Further, the assumption that an east bank state will satisfy Palestinian national aspirations could not be more dangerously mistaken. It is obtuse to think that Palestinians will accept Jordan as a substitute for the real Palestine. In poetry and verse, Palestinians have built up an intense romantic attachment to the land west of the Jordan rivaling the much older Jewish longing for Eretz Yisrael. Were the PLO to take over the east bank, it would sooner or later use it as a base to launch war on the Jewish state, possibly in alliance with other Arab states.

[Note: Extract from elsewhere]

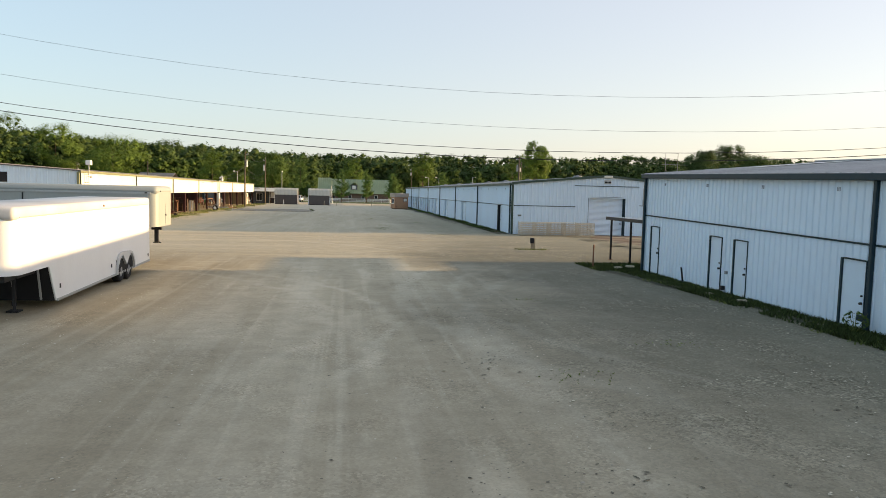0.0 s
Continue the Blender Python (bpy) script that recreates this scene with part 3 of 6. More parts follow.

And the PLO would have new assets in doing so. The normal life of more than one and half million Palestinians in Jordan today would be destroyed as the country became mobilized for military action. A euphoric PLO, ruling from Amman, its recruits massively armed and flush with international support, would probably be unable to resist war even if it wanted to. Palestinian artillery barrages, ballistic missiles, and chemical warheads would make Israelis long for the days of PLO pin-prick terrorism. Israel would probably win this war, but the cost would be terrible.
The United States would also lose, were the PLO to take power in Amman. An anti-American state would replace a pro-American one, with a variety of unpleasant consequences in addition to conflict with Israel: an increase in terrorism, new threats to such pro-American states as Egypt and Saudi Arabia, and new turmoil in inter-Arab politics. Such circumstances would probably imply a decline in U.S. support for Israel, as Washington reacts badly to the destruction of one of its Arab allies and the undermining of its regional interests.
H.L. Mencken famously remarked that "there is always an easy solution to every human problem - neat, plausible, and wrong." Jordan-is-Palestine fits this bill. Indeed, the only thing worse for Israeli and U.S. security interests than a fully independent Palestinian state on the West Bank is one on the East Bank.